A new underground metro is expected to ease the burden on Mumbai’s notoriously congested roads and railways, but not everybody in India’s sprawling financial capital is happy about the multi-billion-dollar project.
Announced in 2014 with much fanfare, the Metro 3 line has been hailed by backers as essential to help solve the city’s traffic woes and finally provide a link to its airports.
However, campaigners are angry at the felling of thousands of trees, and say it could desecrate temples and lead to the destruction of an urban forest tribal groups call home.
Photo: AFP
The scheme has faced considerable opposition in court, delaying completion and highlighting the complexities of undertaking major infrastructure work in the world’s largest democracy where people have the right of redress.
“This is one of India’s biggest projects. It has faced immense difficulties and challenges of different types,” Mumbai Metro Rail Corp managing director Ashwini Bhide said.
The 231-billion rupee (US$3.6 billion) line will link Mumbai’s popular tourist destination of Colaba in the historic south to SEEPZ, a special economic zone situated 33.5km north.
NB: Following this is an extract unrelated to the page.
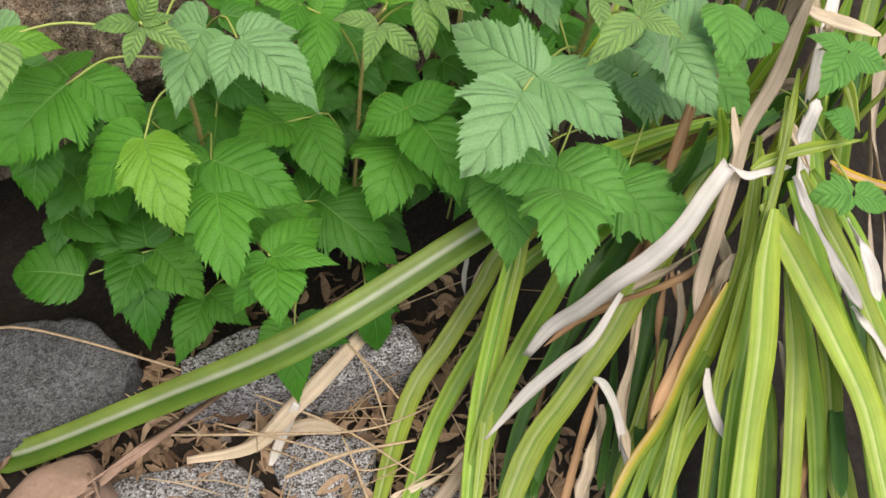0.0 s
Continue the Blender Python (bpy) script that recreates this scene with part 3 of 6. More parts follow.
def build_ground():
    fine = np.linspace(-0.4, 1.4, 130)
    xs = np.r_[-60, -20, -8, -3, -1.2, -0.7, fine, 1.8, 2.5, 4, 8, 20, 60]
    ys = np.r_[-60, -20, -8, -3, -1.2, -0.7, fine, 1.8, 2.5, 4, 8, 20, 60]
    verts = [(x, y, ground_height(x, y)) for y in ys for x in xs]
    nx = len(xs)
    faces = [(j * nx + i, j * nx + i + 1, (j + 1) * nx + i + 1, (j + 1) * nx + i) for j in range(len(ys) - 1) for i in range(nx - 1)]
    tagged(new("ground", mesh_of("ground", verts, faces, SOIL)), "dark damp garden soil with dry plant litter", "ground", kind="structure")


build_ground()

# ---- the granite block behind the plants ----
FACE = 0.784


def edge_x(z):
    """Right-hand edge of the block at a height: nearly upright, with a step broken out of it."""
    return float(np.interp(z, (0.0, 0.40, 0.47, 0.525, 0.54, 0.55, 0.575, 0.67, 1.15), (0.835, 0.828, 0.827, 0.818, 0.806, 0.792, 0.797, 0.808, 0.81)))


CRACKS = (
    ((0.418, 0.70), (0.424, 0.655), (0.427, 0.624), (0.431, 0.59), (0.439, 0.558), (0.452, 0.527), (0.455, 0.50), (0.456, 0.472), (0.466, 0.445), (0.474, 0.42)),
    ((0.392, 0.60), (0.399, 0.553), (0.405, 0.53), (0.416, 0.494), (0.43, 0.476)),
    ((0.335, 0.43), (0.345, 0.46), (0.348, 0.49)),
    ((0.44, 0.43), (0.449, 0.395), (0.45, 0.37)),
)


def crack_depth(x, z):
    best = 0.0
    wx, wz = x + 0.004 * fbm(x * 45, 1.0, z * 45) + 0.0022 * fbm(x * 20, 4.0, z * 190), z
    for k, line in enumerate(CRACKS):
        for (ax, az), (bx, bz) in zip(line, line[1:]):
            dx, dz = bx - ax, bz - az
            t = max(0, min(1, ((wx - ax) * dx + (wz - az) * dz) / (dx * dx + dz * dz)))
            d = math.hypot(wx - ax - t * dx, wz - az - t * dz)
            if d < 0.0009:
                best = max(best, (1 - d / 0.0009) * (0.012 if k < 2 else 0.007) * max(0.0, min(1.0, 0.55 + 2.2 * fbm(x * 14, 5.0, z * 26))))
    return best


def build_block():
    left, top, deep = -0.75, 1.15, 0.34
    zs = np.r_[np.linspace(-0.06, 0.16, 16)[:-1], np.linspace(0.16, 0.72, 260), np.linspace(0.72, top, 30)[1:]]
    span = edge_x(0.5) - 0.014 - left
    flat = (np.r_[np.linspace(left, 0.22, 40)[:-1], np.linspace(0.22, 0.388, 56)[:-1], np.linspace(0.388, 0.478, 110)[:-1], np.linspace(0.478, left + span, 110)] - left) / span
    verts, uv = [], []
    nb = 10
    ncol = len(flat) + nb + 12
    for z in zs:
        ex = edge_x(z)
        lean = 0.012 * max(0, (z - 0.72) / 0.4) ** 2
        crown = max(0.0, (z - (top - 0.05)) / 0.05)
        for s in flat:
            x = left + s * (ex - 0.014 - left)
            inside = 0.2 < x and 0.1 < z < 0.72
            d = 0.004 * fbm(x * 8, 0.0, z * 3, 3) + 0.0016 * fbm(x * 38, 3.0, z * 24, 3)
            if inside:
                d += 0.0016 * fbm(x * 120, 7.0, z * 120, 2) - crack_depth(x, z)
            # undercut foot, added to the shape so that the base falls dark
            d -= 0.13 * max(0.0, min(1.0, (0.21 - z) / 0.12)) ** 1.5
            # a shallow recess under a ledge higher up
            d -= 0.010 * math.exp(-(((z - 0.335) / 0.02) ** 2)) * (0.4 + 0.6 * fbm(x * 12, 9.0, 0.0))
            verts.append((x, FACE - d + lean + crown**2 * 0.05, z))
        for k in range(1, nb + 1):
            a = math.pi / 2 * k / nb
            d = 0.004 * fbm(ex * 30 + k * 0.2, 4.0, z * 40, 3)
            verts.append((ex - 0.014 + 0.014 * math.sin(a) + d, FACE + 0.014 - 0.014 * math.cos(a) + lean + crown**2 * 0.05, z))
        for k in range(1, 13):
            d = 0.006 * fbm(k * 0.5, 11.0, z * 20, 3)
            verts.append((ex + d - crown**2 * 0.04, FACE + 0.014 + (deep - 0.014) * k / 12, z))
    faces = [(j * ncol + i, j * ncol + i + 1, (j + 1) * ncol + i + 1, (j + 1) * ncol + i) for j in range(len(zs) - 1) for i in range(ncol - 1)]
    # the back, the far end and the top
    first, last = [j * ncol for j in range(len(zs))], [j * ncol + ncol - 1 for j in range(len(zs))]
    n0 = len(verts)
    for j, z in enumerate(zs):
        verts.append((left, FACE + deep, z))
    for j in range(len(zs) - 1):
        faces.append((last[j], n0 + j, n0 + j + 1, last[j + 1]))
        faces.append((n0 + j, first[j], first[j + 1], n0 + j + 1))
    faces.append((*range((len(zs) - 1) * ncol, len(zs) * ncol), n0 + len(zs) - 1))
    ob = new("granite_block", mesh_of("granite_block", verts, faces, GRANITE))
    tagged(ob, "large rough-split pinkish granite block with cracks and rust stains", "rock")


build_block()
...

It will boast 27 stops servicing the coastal city’s busiest business districts, including Bandra Kurla Complex and Lower Parel, where 23 people died during a stampede at a railway station last year.
The line is scheduled to be finished by December 2021.
“Congestion on the road will be substantially reduced because of this corridor,” Bhide said, estimating that 650,000 vehicle trips could disappear from the roads daily.
Metro 3 also aims to ease the load on Mumbai’s creaking railway lines where an average of more than nine people lose their lives every day, often falling off overcrowded carriages.
Seven million people use Mumbai’s railway daily, and Bhide says the new metro will carry 1.7 million passengers per day, freeing up space on overground trains.
“The quality of commute, ease of travelling and speed of travelling will increase,” she said.
Mumbai effectively shuts down when trains cannot run, as is often the case when tracks flood during the four-month summer monsoon.
Work began in October 2016 and large areas of the city have been dug up to bore tunnels, which will be up to 22m deep.
While most people support the project, several groups are angry.
Thousands of Parsis signed a petition calling for the route to be changed so trains do not pass under fire temples where Zoroastrians worship, claiming it would pollute the “holy fire” and force nature to exact its revenge.
Environmentalists unsuccessfully went to court to stop the destruction of thousands of trees, and also object to plans for a depot and station on a 33 hectare site in Aarey Colony, a biodiversity hotspot that borders Sanjay Gandhi National Park, home to leopards, birds and other animals.
“It’s a beautiful forest in the heart of Mumbai, an oxygen cylinder for the city that needs to be protected,” said Stalin Dayanand, director of the environmental non-profit organization Vanashakti. “Once the shed and station come up, it opens the door for real estate developers to construct properties there.”
About 7,000 indigenous Indians — the Warlis — also live across Aarey, which at more than 1,200 hectares is a green oasis in the teeming city.
The Bombay High Court is hearing a petition against the depot, but Bhide claims Aarey is the only suitable place for it.